On Mars, the thin CO₂ air is penciled in as a quiet workhorse. Feed it into compact reactors and you get oxygen to breathe and methane for ascent vehicles or rovers. Planners talk about pairing these chemical “engines” with solar arrays and nuclear reactors so that no single glitch can freeze a settlement into silence.
Meanwhile, life‑support loops are designed less like straight pipes and more like braided streams. One loop dries your breath, another reclaims humidity from showers, a third combs trace contaminants from cabin air. Together they make sure every liter of water and every whiff of oxygen cycles back through the habitat, again and again, with as little waste as physics allows.
Early Moon and Mars outposts may feel experimental, but their ripple effects reach home. Techniques for reusing air, water, and waste could tighten resource cycles in desert cities. Mining ice and CO₂ teaches us to audit every molecule, much like careful gardeners track each drop of rain.
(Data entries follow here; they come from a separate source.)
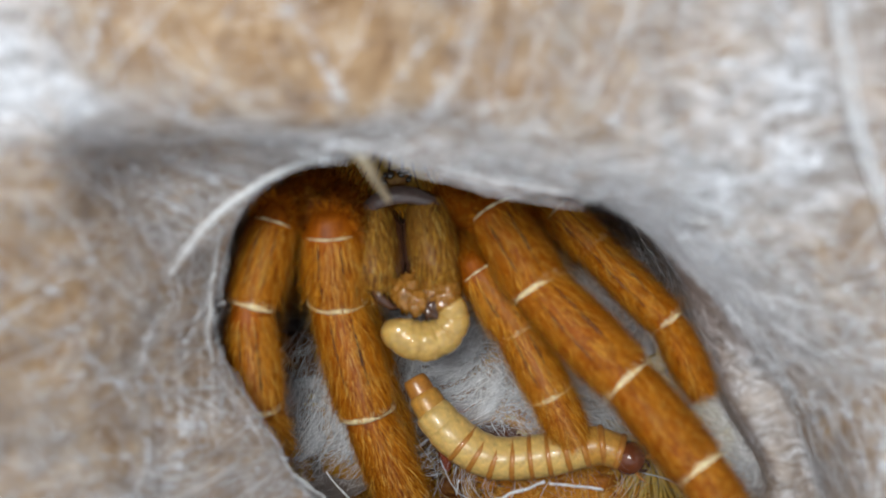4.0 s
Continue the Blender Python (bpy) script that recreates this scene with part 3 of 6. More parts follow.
def limb_between(t, a, b, r0, r1, mat, hair, seed, count=2200, name="tube"):
    """A hollow-looking shed limb from a to b (burrow millimetres), with hairs and a crumpled rim."""
    a, b = Vector(a), Vector(b)
    d = b - a
    L = d.length
    m = Matrix.Translation(a * MM) @ d.to_track_quat("Z", "Y").to_matrix().to_4x4()
    bm = bmesh.new()
    n = 18
    tube(bm, [(0.12 * math.sin(i * 0.8), 0.1 * math.cos(i * 1.1), L * i / (n - 1)) for i in range(n)],
         [(r0 + (r1 - r0) * i / (n - 1)) * (1 + 0.07 * math.sin(i * 2.1) + 0.10 * math.sin(i * 0.9 + seed)) * (0.55 + 0.45 * math.sqrt(min(1, min(i + 0.6, n - 0.4 - i) / 3))) for i in range(n)], 16, 0.85, 0.2)
    ob = part(name, bm, mat, t, m=m)
    hair_mesh("bristles", L, lambda q: r0 + (r1 - r0) * q, int(count * 1.2), 0.75, hair, ob, seed, 0.22, 0.032)
    hair_mesh("bristles", L, lambda q: r0 + (r1 - r0) * q, int(count * 0.8), 0.9, HAIR_BROWN, ob, seed + 40, 0.35, 0.03)
    return ob, L


def shed_leg(a, b, r0, r1, seed, rings=True, label="yellow-brown shed tarantula leg skin with wrinkled joint"):
    t = thing("shed_skin", label, "shed skin", a, "shed leg skins")
    o = Vector(a)
    ob, L = limb_between(t, (0, 0, 0), Vector(b) - o, r0, r1, MOLT, HAIR_OLIVE, seed)
    bulk_threads(ob, (0, 0, 0.8), (1.6, 1.6, 0.8), 260, seed + 70, HAIR, 0.07, (0.8, 2.2), 1.2, 1.2, "tuft")
    if rings:
        for k in range(5):
            bm = bmesh.new()
            w = r0 * (1.04 - 0.13 * k)
            pts = [(math.cos(q * math.pi / 8) * w, math.sin(q * math.pi / 8) * w * 0.85, -0.30 * k) for q in range(17)]
            tube(bm, pts, [0.07 + 0.13 * abs(math.sin(q * 0.9 + k)) for q in range(17)], 6, 1, 0.5)
            part("joint_fold", bm, MOLT_BROWN if k % 2 else MOLT_YELLOW, ob)


shed_leg((-11.0, -13.0, -11.0), (-7.1, -26.3, -12.0), 1.85, 2.15, 51)
shed_leg((-6.9, -15.6, -12.0), (-2.8, -26.6, -13.0), 1.66, 2.05, 52)
shed_leg((8.6, -4.3, -12.0), (3.7, -11.9, -14.0), 2.2, 1.7, 53, False, "golden shed tarantula leg skin with fine hairs")
shed_leg((-13.7, -17.7, -12.0), (-13.0, -21.6, -13.0), 1.46, 1.37, 54, False)
shed_leg((-3.6, -17.9, -16.0), (-1.0, -26.7, -17.0), 1.7, 1.9, 55, False, "brown shed tarantula leg skin")


shed_leg((-14.2, -14.7, -9.0), (-12.7, -25.5, -10.0), 1.46, 1.66, 56, False, "red-brown shed tarantula leg skin against the silk")


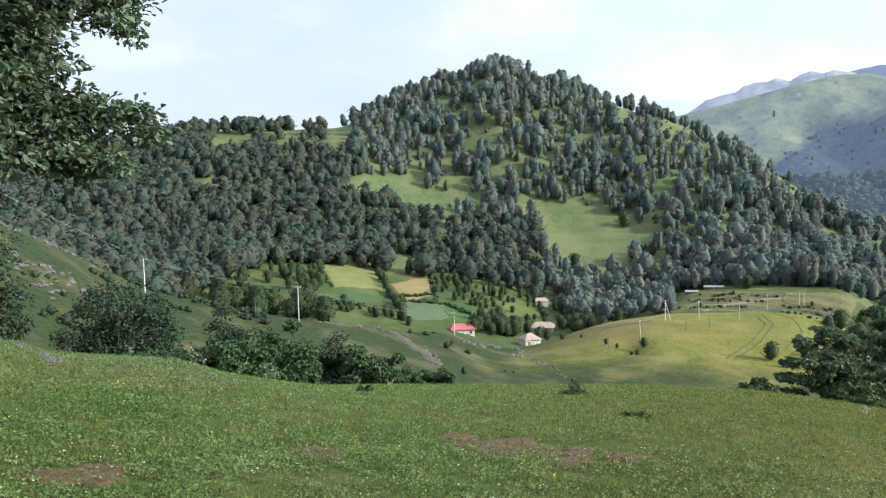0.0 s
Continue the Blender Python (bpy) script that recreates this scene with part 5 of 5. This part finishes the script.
def grass(name, label, n, r0, r1, mat, tall, wide, thin=0.0, seed=0, side=0):
    """Upright bent blades, three points each."""
    x, y, r = sown(n, r0, r1)
    patch = fbm(x, y, 1.6, 110 + seed, 3)
    clump = fbm(x, y, 0.4, 170 + seed, 3)
    keep = (patch > thin - 0.5) & (clump > GRNG.uniform(-0.45, 0.12, n)) & ~(on_soil(x, y) & (GRNG.random(n) < 0.55))
    keep &= ~((np.degrees(np.arctan2(x, y)) > 30 + 20 * GRNG.random(n)) & (GRNG.random(n) < 0.7))
    keep &= olive_part(x, y, side)
    x, y, r, patch = x[keep], y[keep], r[keep], patch[keep]
    n = len(x)
    z = ground_z(x, y)
    far = (r / 8) ** 0.75
    h = tall * GRNG.uniform(0.5, 1.3, n) * (1 + 0.7 * patch) * np.minimum(far, 1.9)
    w = wide * GRNG.uniform(0.6, 1.3, n) * far
    a = GRNG.uniform(0, 2 * np.pi, n)
    dx, dy = np.cos(a) * w, np.sin(a) * w
    lean = GRNG.normal(0, 0.45, (2, n)) * h
    v = np.stack([np.stack([x - dx, y - dy, z - 0.01], 1), np.stack([x + dx, y + dy, z - 0.01], 1), np.stack([x + lean[0], y + lean[1], z + h], 1)], 1).reshape(-1, 3)
    tagged(new(name, mesh_of(name, v, np.arange(3 * n).reshape(-1, 3), mat)), label, "grass", kind="stuff")


grass("grass", "short green meadow grass blades", 420000, 5.2, 44, BLADE, 0.045, 0.0048, 0.05, 0, -1)
grass("grass", "short grazed olive grass blades", 420000, 5.2, 44, OLIVE, 0.036, 0.0048, 0.05, 2, 1)
grass("grass", "dry straw-coloured blades among the grass", 20000, 5.2, 44, DRY_BLADE, 0.05, 0.004, 0.45, 5)


LUSH = foliage("lush_blade", (0.028, 0.066, 0.01), (0.095, 0.185, 0.034), 0.5, 0.35, 0.15)
grass("grass", "darker lush tufts in the meadow", 60000, 5.2, 40, LUSH, 0.07, 0.006, 0.58, 9)


def weeds(n, mat, label, size, zone=None, out_to=40, side=0):
    x, y, r = sown(n, 5.2, out_to)
    if zone:
        az = np.degrees(np.arctan2(x, y))
        inside = ((az - zone[0]) / zone[2]) ** 2 + ((r - zone[1]) / zone[3]) ** 2 < GRNG.random(n)
        x, y, r = x[inside], y[inside], r[inside]
        n = len(x)
    grazed = np.degrees(np.arctan2(x, y)) > 24 + 20 * GRNG.random(n)
    keep = (fbm(x, y, 0.45, 140, 3) > GRNG.uniform(-0.4, 0.12, n)) & ~(grazed & (GRNG.random(n) < 0.4)) & ~(on_soil(x, y) & (GRNG.random(n) < 0.55))
    keep &= olive_part(x, y, side)
    x, y, r = x[keep], y[keep], r[keep]
    c = np.stack([x, y, ground_z(x, y) + GRNG.uniform(0.01, 0.06, len(x))], 1)
    out = GRNG.normal(0, 0.6, (len(x), 3)) + [0, 0, 1]
    v, f = leaf_cards(GRNG, c, out / np.linalg.norm(out, axis=1, keepdims=True), size, 0.2)
    mid = np.repeat(c, 4, 0)
    v = mid + (v - mid) * np.repeat((r / 8) ** 0.75, 4)[:, None]
    tagged(new("weeds", mesh_of("weeds", v, f, mat)), label, "weeds", kind="stuff")


weeds(210000, WEED, "low clover and weed leaves in the meadow", 0.016, side=-1)
weeds(230000, OLIVE, "low olive weed leaves in the grazed meadow", 0.014, side=1)
weeds(80000, WEED, "low clover and weed leaves at the viewer's feet", 0.017, None, 11)
weeds(160000, SILVER_LEAF, "band of grey-leaved weeds on the meadow", 0.022, (-20, 24, 12, 5))
weeds(160000, DRY_BLADE, "band of grey-brown dead weeds on the meadow", 0.022, (-21, 18, 7, 4))
weeds(150000, LUSH, "emerald patch of lush low weeds", 0.018, (-24, 11, 9, 3.5))


def flowers(label, n, mat, size, az0, az1, r0, r1, tall):
    az, r = GRNG.uniform(az0, az1, n), r0 * (r1 / r0) ** GRNG.random(n)
    x, y = r * np.sin(np.radians(az)), r * np.cos(np.radians(az))
    z = ground_z(x, y) + tall * GRNG.uniform(0.6, 1.2, n)
    s = size * GRNG.uniform(0.7, 1.3, n)
    a = np.arange(6) / 6 * 2 * np.pi
    ring = np.stack([np.cos(a)[None] * s[:, None] + x[:, None], np.sin(a)[None] * s[:, None] + y[:, None], np.repeat(z[:, None], 6, 1) + s[:, None] * 0.35 * np.sin(a * 2 + 1)[None]], -1)
    heart = np.stack([x, y, z - s * 0.4], 1)[:, None]
    v = np.concatenate([ring, heart], 1).reshape(-1, 3)
    tri = np.array([(k, (k + 1) % 6, 6) for k in range(6)])
    f = (np.arange(n)[:, None, None] * 7 + tri).reshape(-1, 3)
    tagged(new("flowers", mesh_of("flowers", v, f, mat)), label, "flowers", kind="stuff")


flowers("small yellow flowers in the meadow", 420, PETAL_YELLOW, 0.009, -34, 8, 8, 26, 0.07)
flowers("clump of yellow flowers in the meadow", 26, PETAL_YELLOW, 0.014, -23, -20, 14.2, 16.2, 0.12)
flowers("small white flowers in the meadow", 700, PETAL_WHITE, 0.008, -36, 88, 7, 32, 0.08)
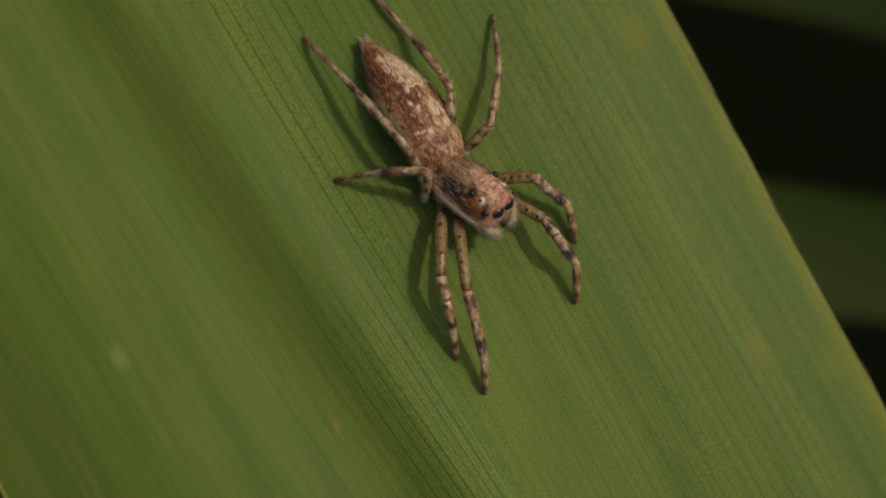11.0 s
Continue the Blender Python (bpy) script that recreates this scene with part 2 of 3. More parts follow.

As habitats grow from testbeds to towns, legal and ethical questions emerge: who owns mined volatiles, who arbitrates disputes, and how do we keep exploration from hardening into exploitation?
Our next giant leaps may feel slow—more like tuning an instrument than planting a flag. Each prototype habitat, each ISRU test, is a new note in a song we’re still learning to play. As Moon and Mars blueprints mature, they quietly rewrite what “home” means, nudging us to treat Earth’s air, water, and soil with the same deliberate care we’ll spend on every gram off‑world.
Here’s your challenge this week: Pick one real constraint of Moon or Mars living discussed in the episode—like 1/6 gravity on the Moon, dust abrasion, 20-minute Mars communication delays, or closed-loop life support—and design a one-room “Earth training lab” in your home to simulate it. For three consecutive days, live in that space for at least 30 minutes a day under your chosen constraint (e.g., delayed texting responses to mimic comms lag, strict water rations to mimic life-support limits, or movement rules to mimic low gravity). Each day, adjust one element of your setup to make it more realistic based on what the astronauts described (habitats, EVA routines, or crew roles), and at the end of day three, decide one specific habit you’d keep if you were actually headed to the Moon or Mars.